Mechanical systems include excess capacity for equipment with higher cooling demands or different utility requirements than current systems.

Spatial planning builds in extra volume where physics allows it, creating room for equipment evolution without requiring major reconstruction.

The goal is to create buildings that work brilliantly for today’s technology while not becoming obsolete when that technology advances.

MD Anderson Photo 6

What This Means for Your Project

If you’re planning a particle therapy center, the lessons from upgrade projects should inform your design from day one.

Work with architects who have experience both designing new facilities and managing equipment replacement in existing ones. The knowledge from upgrades translates directly to better new construction.

Ask about flexibility during initial planning. How much extra space makes sense for your vaults? Where should removable wall sections be positioned? What access pathways need preservation? Which structural elements should allow for future modification?

Understand that flexibility isn’t about building for every theoretical scenario. It’s about making strategic decisions during design that reduce the cost and complexity of inevitable technology evolution.

The institutions we’re helping upgrade now wish their original buildings had been designed with more flexibility. They’re investing millions in reconstruction that could have been avoided with different initial design decisions. Don’t let your facility face the same challenges 20 years from now.

Looking Ahead

Particle therapy technology will continue advancing. Equipment will become more capable, more precise, and potentially more diverse as different particle therapy modalities emerge. Buildings designed today need to serve institutions through decades of that evolution.

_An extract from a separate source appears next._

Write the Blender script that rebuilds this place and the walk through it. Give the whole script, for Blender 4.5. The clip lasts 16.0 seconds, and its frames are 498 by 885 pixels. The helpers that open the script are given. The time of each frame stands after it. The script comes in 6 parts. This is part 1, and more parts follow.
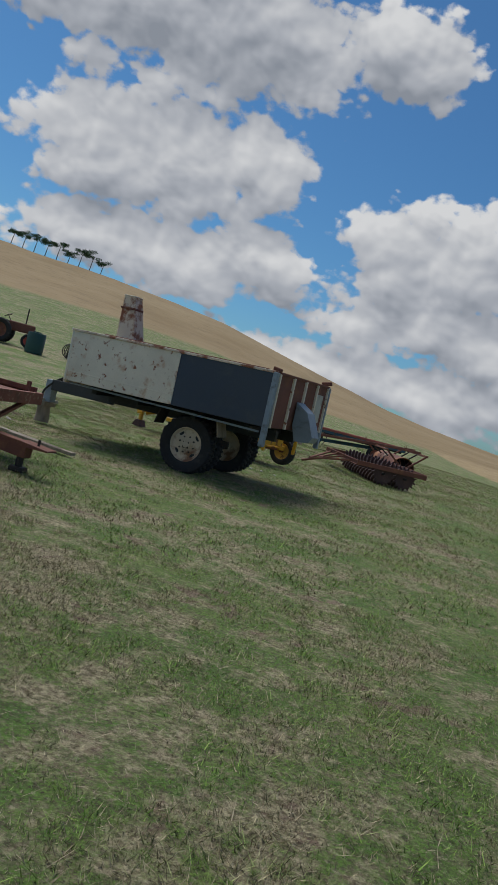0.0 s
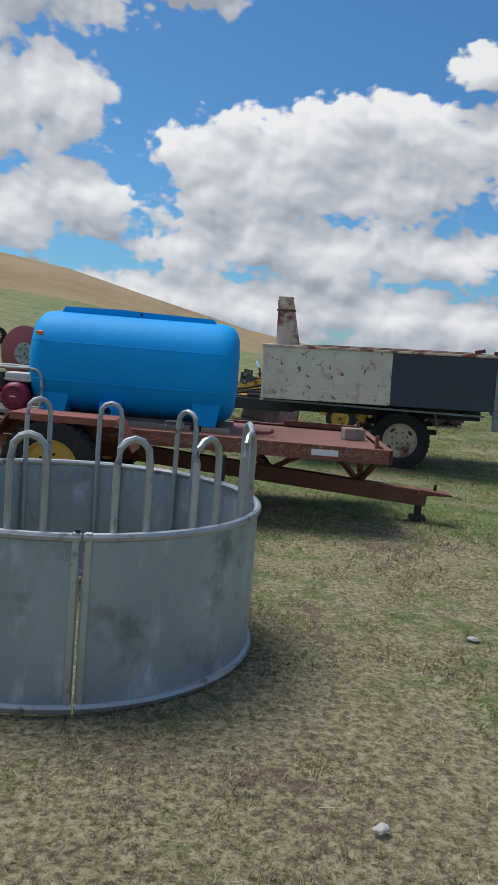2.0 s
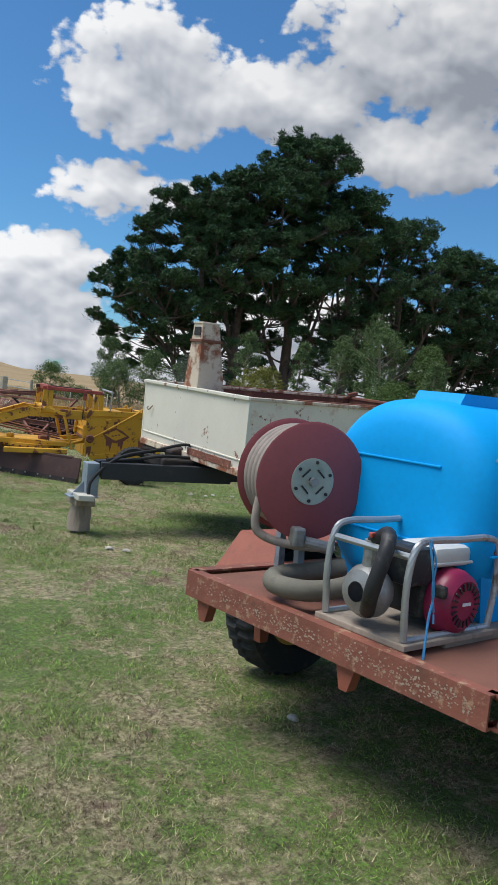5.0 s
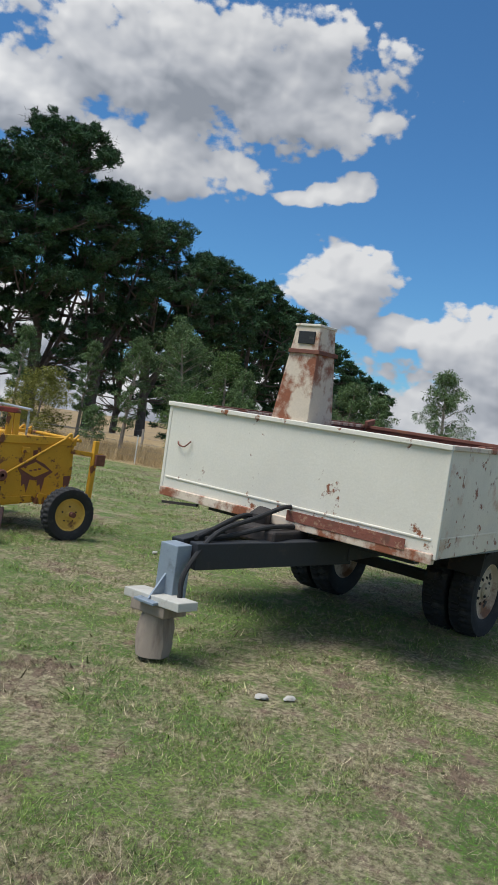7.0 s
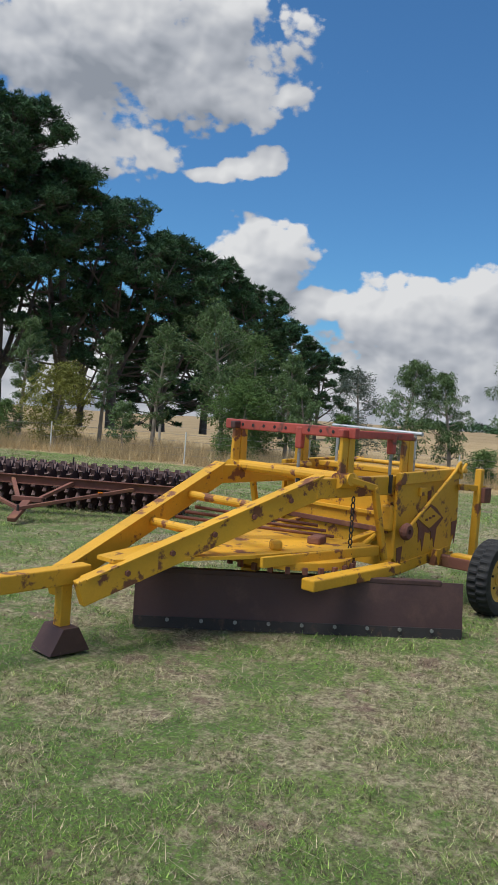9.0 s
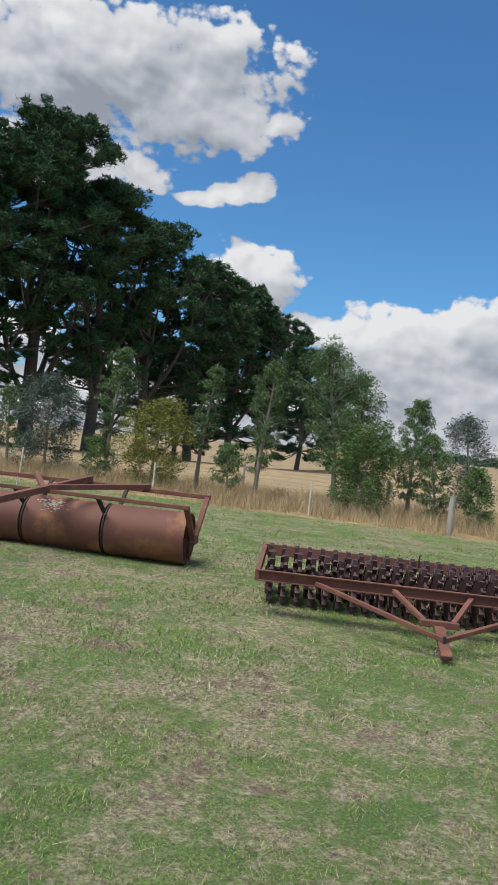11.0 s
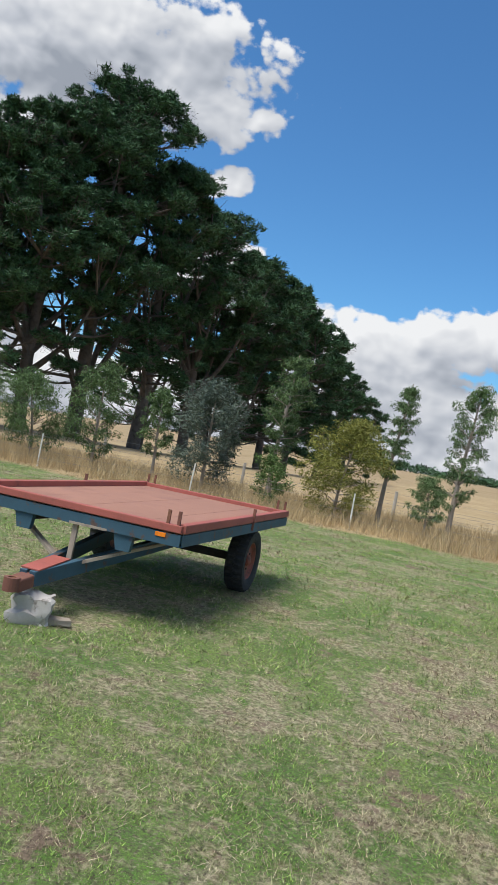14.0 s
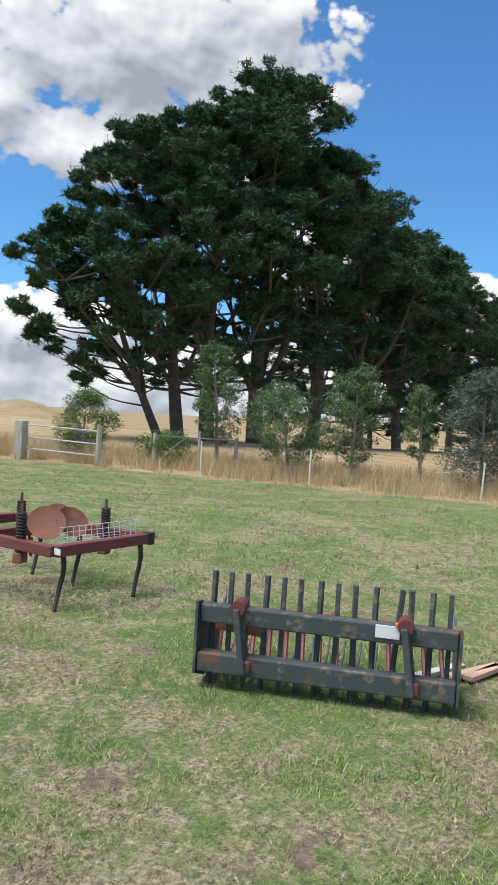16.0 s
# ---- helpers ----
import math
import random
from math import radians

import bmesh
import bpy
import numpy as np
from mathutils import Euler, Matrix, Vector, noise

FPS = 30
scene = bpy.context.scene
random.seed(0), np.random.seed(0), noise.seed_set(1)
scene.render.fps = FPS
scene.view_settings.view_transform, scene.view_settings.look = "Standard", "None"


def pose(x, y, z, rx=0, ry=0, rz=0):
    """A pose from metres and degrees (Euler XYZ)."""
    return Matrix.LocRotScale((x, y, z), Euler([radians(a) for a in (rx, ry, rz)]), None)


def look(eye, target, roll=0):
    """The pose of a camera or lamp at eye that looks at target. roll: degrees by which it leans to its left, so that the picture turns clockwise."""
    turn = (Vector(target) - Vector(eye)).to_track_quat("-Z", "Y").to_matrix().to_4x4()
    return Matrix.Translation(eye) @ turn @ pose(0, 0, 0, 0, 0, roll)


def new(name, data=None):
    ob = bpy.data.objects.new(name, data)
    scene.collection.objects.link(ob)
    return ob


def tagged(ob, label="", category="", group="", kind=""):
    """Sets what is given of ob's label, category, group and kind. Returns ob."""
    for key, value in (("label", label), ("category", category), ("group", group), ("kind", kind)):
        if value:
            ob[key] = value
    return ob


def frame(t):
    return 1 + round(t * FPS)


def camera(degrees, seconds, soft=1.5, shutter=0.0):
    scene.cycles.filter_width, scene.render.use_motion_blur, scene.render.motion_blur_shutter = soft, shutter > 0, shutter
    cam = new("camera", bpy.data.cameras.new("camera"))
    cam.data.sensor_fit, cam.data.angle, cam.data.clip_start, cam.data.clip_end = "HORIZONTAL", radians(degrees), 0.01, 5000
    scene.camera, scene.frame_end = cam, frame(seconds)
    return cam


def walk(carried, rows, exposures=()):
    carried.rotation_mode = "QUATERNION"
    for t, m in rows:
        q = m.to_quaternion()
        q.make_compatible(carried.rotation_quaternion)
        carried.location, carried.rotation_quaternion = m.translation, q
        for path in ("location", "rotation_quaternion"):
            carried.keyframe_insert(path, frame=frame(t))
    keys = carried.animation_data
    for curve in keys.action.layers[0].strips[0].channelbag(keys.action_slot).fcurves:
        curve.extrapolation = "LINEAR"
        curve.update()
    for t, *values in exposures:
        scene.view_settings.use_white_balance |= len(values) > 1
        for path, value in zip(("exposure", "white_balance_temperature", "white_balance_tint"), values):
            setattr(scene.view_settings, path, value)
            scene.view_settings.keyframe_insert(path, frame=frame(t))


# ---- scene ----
cam = camera(35.1, 16.0)
PATH = [
    (0, (-0.032, 0.667, 1.187), (-0.211, 2.656, 1.081), 14.6),
    (0.5, (-1.454, 0.516, 1.206), (-1.688, 2.493, 1.016), 8.8),
    (1, (-2.747, 0.537, 1.25), (-2.829, 2.524, 1.038), 6.4),
    (1.5, (-3.92, 0.607, 1.308), (-3.873, 2.596, 1.111), 1.0),
    (2, (-4.982, 0.77, 1.394), (-4.78, 2.747, 1.169), 4.8),
    (2.5, (-5.962, 1.174, 1.462), (-5.384, 3.083, 1.314), 4.9),
    (3, (-6.866, 1.794, 1.495), (-6.105, 3.635, 1.319), 15.7),
    (3.5, (-7.636, 2.671, 1.482), (-6.656, 4.413, 1.407), 8.2),
    (4, (-8.321, 3.773, 1.545), (-7.175, 5.408, 1.439), 11.3),
    (4.5, (-8.828, 5.042, 1.569), (-7.501, 6.538, 1.521), 10.2),
    (5, (-9.19, 6.377, 1.568), (-7.733, 7.741, 1.445), 6.5),
    (5.2, (-9.266, 6.858, 1.575), (-7.755, 8.162, 1.458), 6.4),
    (7.3, (-8.713, 11.435, 1.456), (-6.844, 12.145, 1.413), 6.6),
    (7.5, (-8.638, 11.923, 1.454), (-6.76, 12.608, 1.393), 5.1),
    (8, (-8.46, 13.153, 1.408), (-6.545, 13.728, 1.338), 5.1),
    (8.5, (-8.22, 14.461, 1.38), (-6.297, 15.003, 1.288), 5.4),
    (8.7, (-8.145, 14.984, 1.375), (-6.239, 15.584, 1.297), 4.0),
    (10.8, (-7.527, 20.287, 1.727), (-5.603, 20.831, 1.714), 5.7),
    (11, (-7.494, 20.804, 1.728), (-5.573, 21.36, 1.722), 6.1),
    (11.5, (-7.399, 22.107, 1.7), (-5.484, 22.685, 1.683), 5.4),
    (12, (-7.229, 23.472, 1.687), (-5.291, 23.961, 1.614), 4.8),
    (12.5, (-7.014, 24.88, 1.648), (-5.07, 25.348, 1.608), 3.3),
    (12.9, (-6.861, 25.999, 1.622), (-4.935, 26.536, 1.607), 4.6),
    (13, (-6.815, 26.27, 1.62), (-4.892, 26.818, 1.605), 4.8),
    (13.5, (-6.526, 27.632, 1.614), (-4.61, 28.204, 1.581), 7.6),
    (14, (-6.358, 28.973, 1.613), (-4.41, 29.424, 1.609), 10.5),
    (14.5, (-6.32, 30.212, 1.604), (-4.362, 30.616, 1.545), 7.1),
    (15, (-6.307, 31.446, 1.641), (-4.398, 32.036, 1.545), 2.2),
    (15.5, (-6.321, 32.717, 1.665), (-4.428, 33.348, 1.532), 4.7),
    (16, (-6.302, 33.978, 1.667), (-4.439, 34.702, 1.591), 3.5),
]
walk(cam, [(t, look(e, g, r)) for t, e, g, r in PATH],
     [(t, e, 6250, 10) for t, e in ((0, -0.46), (0.8, -0.25), (1.5, -0.14), (3, 0.02), (5, 0.18), (8, 0.10), (11, 0.26), (14, 0.42), (16, 0.58))])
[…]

At Jessen Proton, upgrade projects have fundamentally changed how we approach new construction. We still deliver buildings that meet every vendor specification and operate flawlessly from day one. But now we’re also designing for day 7,500—the day 20 years from now when equipment needs replacement and the building either enables that change or fights against it.

The best time to plan for future flexibility is during initial design. The lessons from upgrade projects are teaching us exactly how to do that.